◆ What needs to be done: Do not copy the pictures; transcribe all other material exactly.
╔══
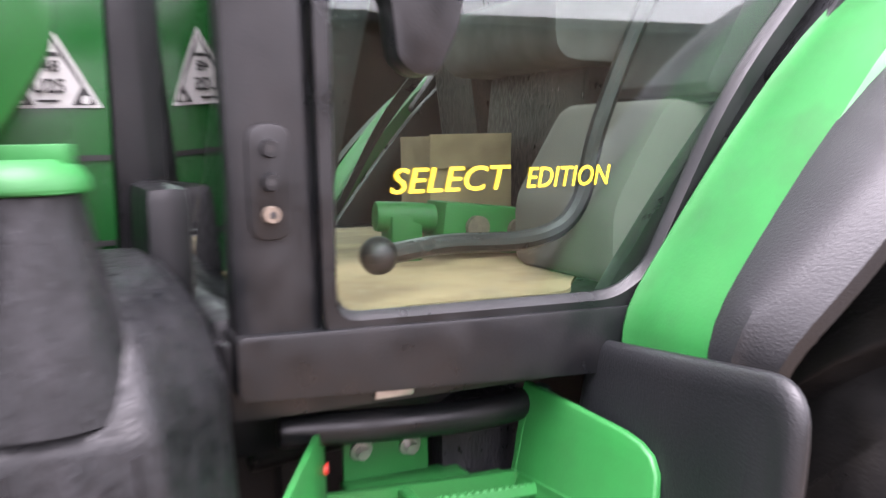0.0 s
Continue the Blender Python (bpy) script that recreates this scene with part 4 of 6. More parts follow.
for s in (-1, 1):
    y = s * (CY + 0.008)
    post("front_post", [(1.210, y, 1.28), (1.207, y, 1.9), (1.240, y, 2.40), (1.280, y - s * 0.01, 2.82)], 0.098, 0.07, "black front cab post")
    post("door_post", [(2.255, y, 1.93), (2.215, y - s * 0.01, 2.25), (2.12, y - s * 0.03, 2.80)], 0.055, 0.06, "black middle cab post")
    post("rear_post", [(2.60, y - s * 0.04, 1.95), (2.575, y - s * 0.05, 2.25), (2.485, y - s * 0.07, 2.80)], 0.05, 0.06, "black rear cab post")
    # door: rubber frame round a single pane
    edge = [(1.265, 1.345), (1.66, 1.335), (1.715, 1.365), (1.85, 1.60), (2.00, 1.77), (2.185, 1.93), (2.175, 2.25), (2.08, 2.765), (1.325, 2.775), (1.265, 2.30)]
    outl = rounded(edge, [0.03, 0.05, 0.05, 0.1, 0.1, 0.05, 0.1, 0.04, 0.04, 0.1], 4)
    bm = B()
    loop = [Vector((x, y - s * 0.012, z)) for x, z in outl]
    n = len(loop)
    cen = Vector((1.7, y - s * 0.012, 2.0))
    rings = []
    for p in loop:
        inw = (cen - p).normalized()
        rings.append([bm.verts.new(q) for q in (p - inw * 0.012, p - inw * 0.012 + Vector((0, s * 0.018, 0)), p + inw * 0.012 + Vector((0, s * 0.018, 0)), p + inw * 0.022 + Vector((0, s * 0.006, 0)), p + inw * 0.022)])
    for i in range(n):
        a, b = rings[i], rings[(i + 1) % n]
        for k in range(5):
            bm.faces.new((a[k], a[(k + 1) % 5], b[(k + 1) % 5], b[k]))
    door = part("door", bm, PLASTIC_SMOOTH, cab, "black framed glass cab door", sharp=40)
    bm = B()
    prism(bm, outl, y - s * 0.014, y - s * 0.008)
    pane = part("pane", bm, GLASS, door, "tinted door glass")
    pane.visible_shadow = False
    # rear quarter pane
    bm = B()
    prism(bm, rounded([(2.285, 1.965), (2.57, 2.02), (2.55, 2.30), (2.465, 2.75), (2.15, 2.765), (2.235, 2.3)], 0.05), y - s * 0.055, y - s * 0.05)
    pane = part("quarter_pane", bm, GLASS, cab, "tinted quarter glass")
    pane.visible_shadow = False
    bm = B()
    prism(bm, rounded([(2.20, 1.90), (2.62, 1.98), (2.62, 2.04), (2.56, 2.025), (2.28, 1.975), (2.24, 1.98)], 0.015), y - s * 0.06, y - s * 0.015)
    part("quarter_sill", bm, PLASTIC_SMOOTH, cab, bevel=0.005)
    # lower edge that follows the mudguard
    bm = B()
    prism(bm, [(1.70, 1.27), (1.86, 1.53), (2.02, 1.72), (2.26, 1.88), (2.60, 1.97), (2.60, 1.93), (2.3, 1.84), (2.05, 1.64), (1.90, 1.46), (1.76, 1.27)], s * 0.60, s * 0.705)
    part("wheel_arch_trim", bm, PLASTIC_SMOOTH, cab, bevel=0.006)
    # bulge on the arch where the door closes
    bm = B()
    prism(bm, rounded([(1.93, 1.64), (2.06, 1.80), (2.24, 1.92), (2.30, 1.93), (2.28, 1.86), (2.08, 1.74), (1.97, 1.62)], 0.02), s * 0.66, s * 0.722)
    part("arch_cover", bm, PLASTIC, cab, bevel=0.01)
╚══
◆ Exercise solution:
0.0 s
Continue the Blender Python (bpy) script that recreates this scene with part 4 of 6. More parts follow.
for s in (-1, 1):
    y = s * (CY + 0.008)
    post("front_post", [(1.210, y, 1.28), (1.207, y, 1.9), (1.240, y, 2.40), (1.280, y - s * 0.01, 2.82)], 0.098, 0.07, "black front cab post")
    post("door_post", [(2.255, y, 1.93), (2.215, y - s * 0.01, 2.25), (2.12, y - s * 0.03, 2.80)], 0.055, 0.06, "black middle cab post")
    post("rear_post", [(2.60, y - s * 0.04, 1.95), (2.575, y - s * 0.05, 2.25), (2.485, y - s * 0.07, 2.80)], 0.05, 0.06, "black rear cab post")
    # door: rubber frame round a single pane
    edge = [(1.265, 1.345), (1.66, 1.335), (1.715, 1.365), (1.85, 1.60), (2.00, 1.77), (2.185, 1.93), (2.175, 2.25), (2.08, 2.765), (1.325, 2.775), (1.265, 2.30)]
    outl = rounded(edge, [0.03, 0.05, 0.05, 0.1, 0.1, 0.05, 0.1, 0.04, 0.04, 0.1], 4)
    bm = B()
    loop = [Vector((x, y - s * 0.012, z)) for x, z in outl]
    n = len(loop)
    cen = Vector((1.7, y - s * 0.012, 2.0))
    rings = []
    for p in loop:
        inw = (cen - p).normalized()
        rings.append([bm.verts.new(q) for q in (p - inw * 0.012, p - inw * 0.012 + Vector((0, s * 0.018, 0)), p + inw * 0.012 + Vector((0, s * 0.018, 0)), p + inw * 0.022 + Vector((0, s * 0.006, 0)), p + inw * 0.022)])
    for i in range(n):
        a, b = rings[i], rings[(i + 1) % n]
        for k in range(5):
            bm.faces.new((a[k], a[(k + 1) % 5], b[(k + 1) % 5], b[k]))
    door = part("door", bm, PLASTIC_SMOOTH, cab, "black framed glass cab door", sharp=40)
    bm = B()
    prism(bm, outl, y - s * 0.014, y - s * 0.008)
    pane = part("pane", bm, GLASS, door, "tinted door glass")
    pane.visible_shadow = False
    # rear quarter pane
    bm = B()
    prism(bm, rounded([(2.285, 1.965), (2.57, 2.02), (2.55, 2.30), (2.465, 2.75), (2.15, 2.765), (2.235, 2.3)], 0.05), y - s * 0.055, y - s * 0.05)
    pane = part("quarter_pane", bm, GLASS, cab, "tinted quarter glass")
    pane.visible_shadow = False
    bm = B()
    prism(bm, rounded([(2.20, 1.90), (2.62, 1.98), (2.62, 2.04), (2.56, 2.025), (2.28, 1.975), (2.24, 1.98)], 0.015), y - s * 0.06, y - s * 0.015)
    part("quarter_sill", bm, PLASTIC_SMOOTH, cab, bevel=0.005)
    # lower edge that follows the mudguard
    bm = B()
    prism(bm, [(1.70, 1.27), (1.86, 1.53), (2.02, 1.72), (2.26, 1.88), (2.60, 1.97), (2.60, 1.93), (2.3, 1.84), (2.05, 1.64), (1.90, 1.46), (1.76, 1.27)], s * 0.60, s * 0.705)
    part("wheel_arch_trim", bm, PLASTIC_SMOOTH, cab, bevel=0.006)
    # bulge on the arch where the door closes
    bm = B()
    prism(bm, rounded([(1.93, 1.64), (2.06, 1.80), (2.24, 1.92), (2.30, 1.93), (2.28, 1.86), (2.08, 1.74), (1.97, 1.62)], 0.02), s * 0.66, s * 0.722)
    part("arch_cover", bm, PLASTIC, cab, bevel=0.01)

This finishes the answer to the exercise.